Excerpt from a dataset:
## begin
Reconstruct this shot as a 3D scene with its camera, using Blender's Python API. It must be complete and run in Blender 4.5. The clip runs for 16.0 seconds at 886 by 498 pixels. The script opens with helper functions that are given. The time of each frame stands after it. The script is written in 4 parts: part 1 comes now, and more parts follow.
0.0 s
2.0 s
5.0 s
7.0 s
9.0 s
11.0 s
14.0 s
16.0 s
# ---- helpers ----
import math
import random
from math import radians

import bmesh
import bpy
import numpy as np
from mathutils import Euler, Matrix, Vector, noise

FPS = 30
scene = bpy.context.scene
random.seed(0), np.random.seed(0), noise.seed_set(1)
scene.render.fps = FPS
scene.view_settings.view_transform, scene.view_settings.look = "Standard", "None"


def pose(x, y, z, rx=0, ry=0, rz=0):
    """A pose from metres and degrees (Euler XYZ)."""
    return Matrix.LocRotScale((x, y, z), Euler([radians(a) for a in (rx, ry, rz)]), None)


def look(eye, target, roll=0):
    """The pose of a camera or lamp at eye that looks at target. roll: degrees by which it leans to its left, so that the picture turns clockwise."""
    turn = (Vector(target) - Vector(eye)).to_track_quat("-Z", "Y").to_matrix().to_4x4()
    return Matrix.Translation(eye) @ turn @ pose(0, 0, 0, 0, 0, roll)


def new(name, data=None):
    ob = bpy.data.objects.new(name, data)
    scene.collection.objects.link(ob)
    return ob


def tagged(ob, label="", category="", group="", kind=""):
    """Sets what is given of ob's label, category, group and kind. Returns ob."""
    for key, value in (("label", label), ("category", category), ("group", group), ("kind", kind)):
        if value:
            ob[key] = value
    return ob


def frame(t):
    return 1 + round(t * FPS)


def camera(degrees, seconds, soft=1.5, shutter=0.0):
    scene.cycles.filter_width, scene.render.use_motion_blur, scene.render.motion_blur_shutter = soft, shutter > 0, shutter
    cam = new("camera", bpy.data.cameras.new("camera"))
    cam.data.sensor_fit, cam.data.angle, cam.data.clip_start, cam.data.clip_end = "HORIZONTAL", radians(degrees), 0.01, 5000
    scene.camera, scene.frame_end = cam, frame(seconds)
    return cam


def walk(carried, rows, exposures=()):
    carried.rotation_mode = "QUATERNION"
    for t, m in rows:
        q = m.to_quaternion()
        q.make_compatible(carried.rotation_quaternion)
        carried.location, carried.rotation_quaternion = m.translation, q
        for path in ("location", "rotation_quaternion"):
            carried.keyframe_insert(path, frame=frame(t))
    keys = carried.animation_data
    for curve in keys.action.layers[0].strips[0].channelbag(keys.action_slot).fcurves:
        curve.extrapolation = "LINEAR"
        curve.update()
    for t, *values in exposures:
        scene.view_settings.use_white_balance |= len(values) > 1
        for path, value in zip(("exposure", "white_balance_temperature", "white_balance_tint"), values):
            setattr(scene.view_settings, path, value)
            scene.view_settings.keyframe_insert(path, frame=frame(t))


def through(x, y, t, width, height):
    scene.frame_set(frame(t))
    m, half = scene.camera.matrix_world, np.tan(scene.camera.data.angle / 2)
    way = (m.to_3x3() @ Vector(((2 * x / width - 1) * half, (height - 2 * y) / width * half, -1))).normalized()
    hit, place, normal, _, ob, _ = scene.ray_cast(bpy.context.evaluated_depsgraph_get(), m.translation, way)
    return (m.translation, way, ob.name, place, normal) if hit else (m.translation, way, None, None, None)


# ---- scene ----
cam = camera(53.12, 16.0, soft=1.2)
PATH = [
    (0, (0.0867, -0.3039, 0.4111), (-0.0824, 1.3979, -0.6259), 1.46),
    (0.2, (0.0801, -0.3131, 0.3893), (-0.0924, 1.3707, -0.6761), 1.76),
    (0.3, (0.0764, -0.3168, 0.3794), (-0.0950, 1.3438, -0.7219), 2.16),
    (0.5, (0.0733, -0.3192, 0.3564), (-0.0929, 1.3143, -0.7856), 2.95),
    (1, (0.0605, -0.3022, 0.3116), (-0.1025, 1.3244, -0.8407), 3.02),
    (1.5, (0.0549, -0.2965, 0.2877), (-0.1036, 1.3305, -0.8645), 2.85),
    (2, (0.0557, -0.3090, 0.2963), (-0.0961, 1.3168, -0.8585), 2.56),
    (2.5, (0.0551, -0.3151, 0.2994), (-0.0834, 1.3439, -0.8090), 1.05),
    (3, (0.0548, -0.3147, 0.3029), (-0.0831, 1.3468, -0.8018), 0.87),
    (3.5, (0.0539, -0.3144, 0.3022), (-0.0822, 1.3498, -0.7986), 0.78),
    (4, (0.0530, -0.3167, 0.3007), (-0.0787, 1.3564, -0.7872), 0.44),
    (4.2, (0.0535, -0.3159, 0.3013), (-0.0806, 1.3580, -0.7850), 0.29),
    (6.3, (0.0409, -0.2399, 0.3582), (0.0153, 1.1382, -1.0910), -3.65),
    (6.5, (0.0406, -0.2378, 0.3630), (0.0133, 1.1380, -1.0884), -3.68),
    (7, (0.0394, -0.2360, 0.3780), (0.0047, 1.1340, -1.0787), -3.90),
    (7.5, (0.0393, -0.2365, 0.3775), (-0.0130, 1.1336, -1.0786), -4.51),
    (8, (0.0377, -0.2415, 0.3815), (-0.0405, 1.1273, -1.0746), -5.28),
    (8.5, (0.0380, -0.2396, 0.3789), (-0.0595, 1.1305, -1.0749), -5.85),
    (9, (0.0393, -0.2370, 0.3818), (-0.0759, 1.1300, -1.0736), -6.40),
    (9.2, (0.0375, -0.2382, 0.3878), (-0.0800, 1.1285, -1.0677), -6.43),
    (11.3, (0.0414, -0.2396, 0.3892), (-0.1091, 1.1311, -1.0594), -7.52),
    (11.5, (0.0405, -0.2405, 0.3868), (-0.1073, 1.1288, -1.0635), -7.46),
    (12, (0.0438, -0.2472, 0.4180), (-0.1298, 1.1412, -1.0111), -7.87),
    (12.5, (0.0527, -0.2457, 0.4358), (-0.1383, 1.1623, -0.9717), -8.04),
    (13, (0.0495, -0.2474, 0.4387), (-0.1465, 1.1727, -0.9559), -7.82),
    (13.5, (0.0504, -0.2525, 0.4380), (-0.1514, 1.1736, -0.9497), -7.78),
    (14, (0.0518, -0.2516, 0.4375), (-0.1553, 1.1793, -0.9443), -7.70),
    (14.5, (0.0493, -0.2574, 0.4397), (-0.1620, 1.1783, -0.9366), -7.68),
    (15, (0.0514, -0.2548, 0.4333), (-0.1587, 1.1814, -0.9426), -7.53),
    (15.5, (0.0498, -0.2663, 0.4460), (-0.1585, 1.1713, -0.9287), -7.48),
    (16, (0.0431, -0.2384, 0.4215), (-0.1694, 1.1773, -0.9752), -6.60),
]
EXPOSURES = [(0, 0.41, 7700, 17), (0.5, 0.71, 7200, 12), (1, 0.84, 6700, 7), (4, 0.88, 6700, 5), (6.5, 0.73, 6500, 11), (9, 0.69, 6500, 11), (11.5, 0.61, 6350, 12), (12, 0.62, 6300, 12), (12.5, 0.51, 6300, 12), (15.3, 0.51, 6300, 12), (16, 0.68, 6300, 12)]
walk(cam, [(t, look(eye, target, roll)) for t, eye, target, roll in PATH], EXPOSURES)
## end
## begin
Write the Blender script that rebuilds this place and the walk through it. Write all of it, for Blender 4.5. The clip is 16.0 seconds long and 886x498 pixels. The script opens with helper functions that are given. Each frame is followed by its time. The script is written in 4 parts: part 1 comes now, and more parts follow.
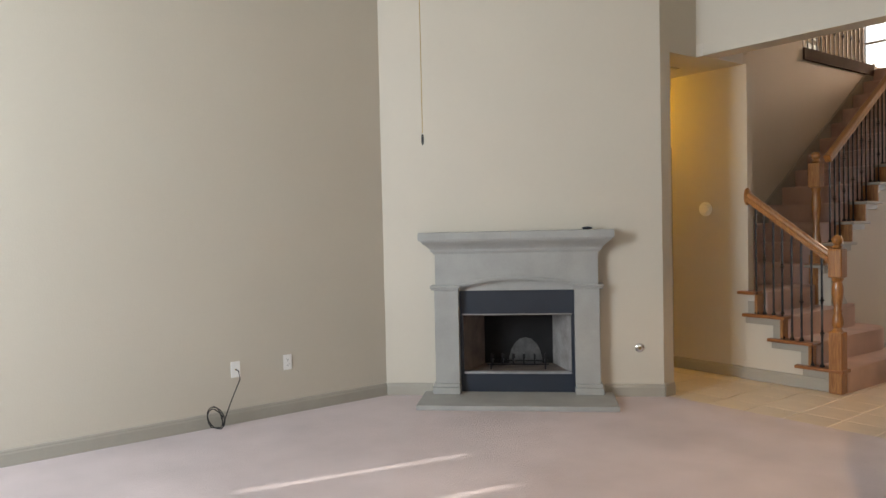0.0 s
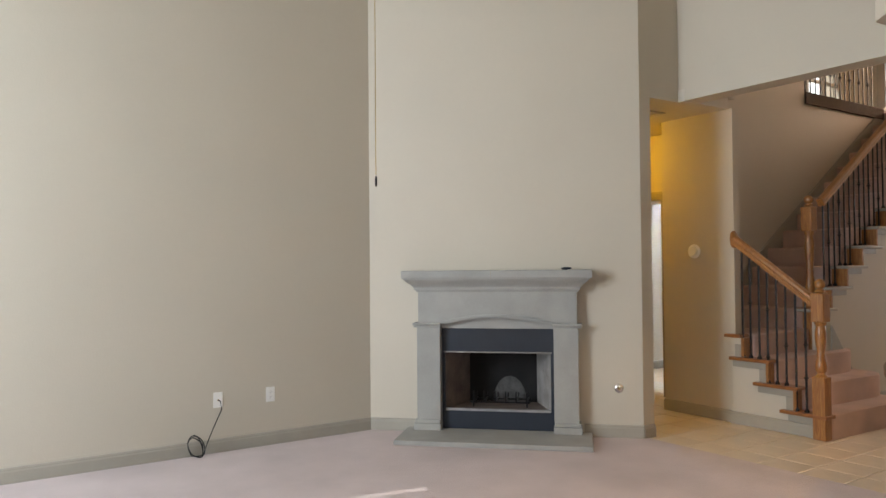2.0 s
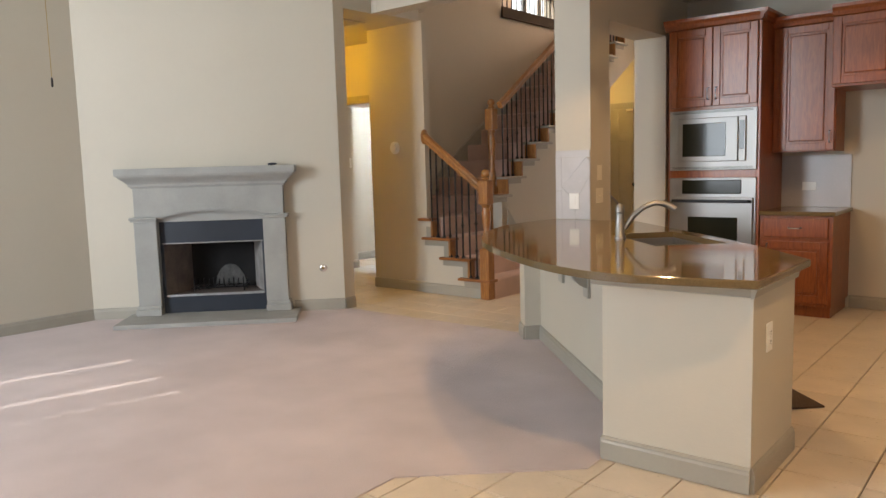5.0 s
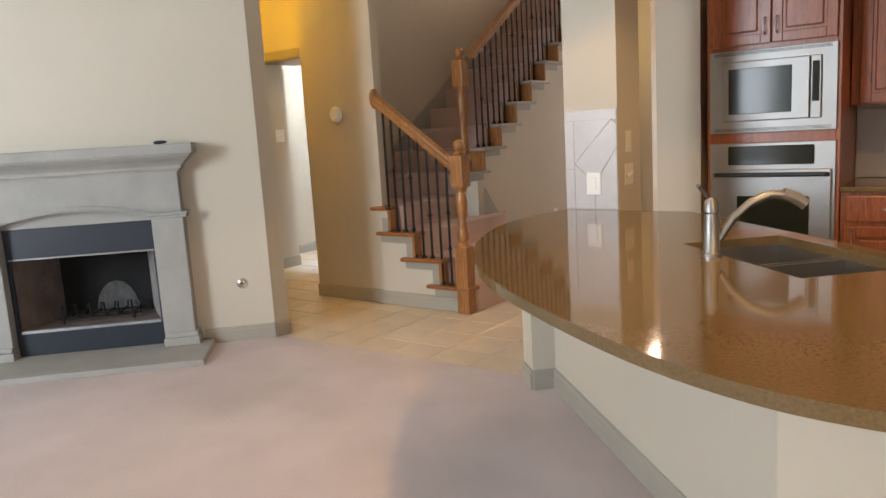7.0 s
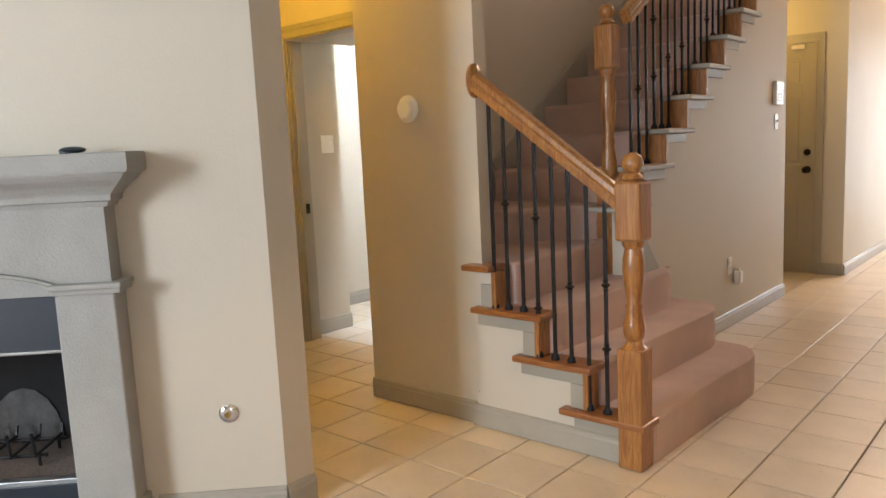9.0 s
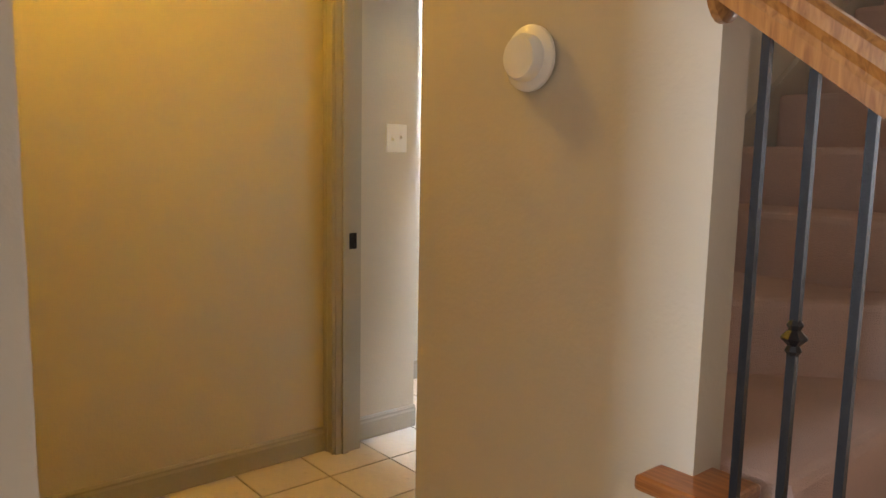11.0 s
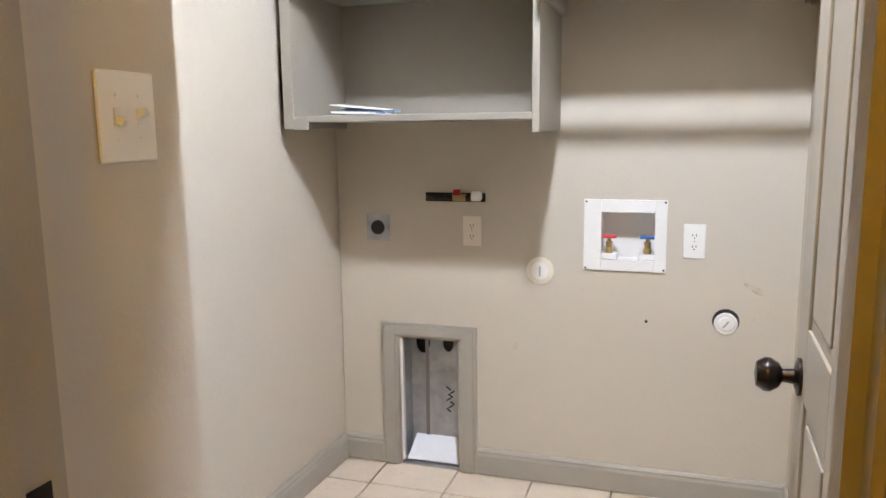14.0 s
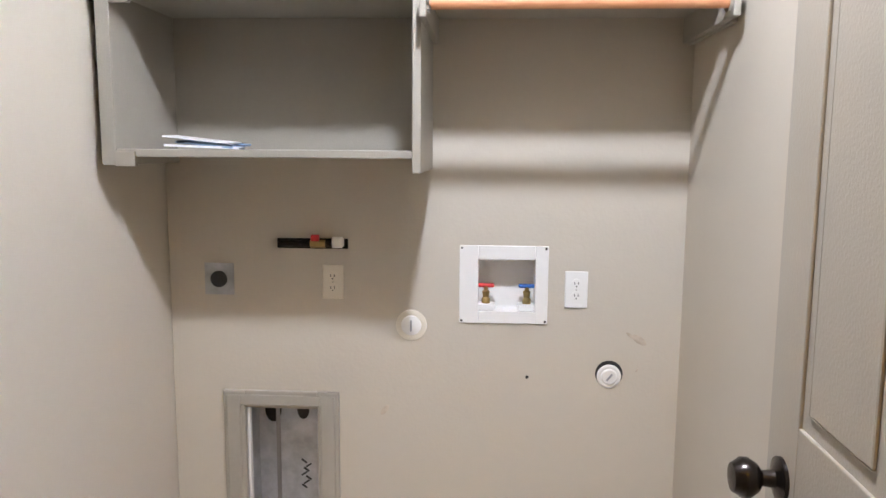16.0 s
## end
TASK INSTRUCTIONS: Nothing beyond the lines starting at the line containing "Reconstruct this shot" and ending at the line containing "turn = (Vector(target)" is to be reproduced; reproduce those lines exactly, both ends included.

ANSWER BELOW:
Reconstruct this shot as a 3D scene with its camera, using Blender's Python API. It must be complete and run in Blender 4.5. The clip runs for 16.0 seconds at 886 by 498 pixels. The script opens with helper functions that are given. The time of each frame stands after it. The script is written in 4 parts: part 1 comes now, and more parts follow.
0.0 s
2.0 s
5.0 s
7.0 s
9.0 s
11.0 s
14.0 s
16.0 s
# ---- helpers ----
import math
import random
from math import radians

import bmesh
import bpy
import numpy as np
from mathutils import Euler, Matrix, Vector, noise

FPS = 30
scene = bpy.context.scene
random.seed(0), np.random.seed(0), noise.seed_set(1)
scene.render.fps = FPS
scene.view_settings.view_transform, scene.view_settings.look = "Standard", "None"


def pose(x, y, z, rx=0, ry=0, rz=0):
    """A pose from metres and degrees (Euler XYZ)."""
    return Matrix.LocRotScale((x, y, z), Euler([radians(a) for a in (rx, ry, rz)]), None)


def look(eye, target, roll=0):
    """The pose of a camera or lamp at eye that looks at target. roll: degrees by which it leans to its left, so that the picture turns clockwise."""
    turn = (Vector(target) - Vector(eye)).to_track_quat("-Z", "Y").to_matrix().to_4x4()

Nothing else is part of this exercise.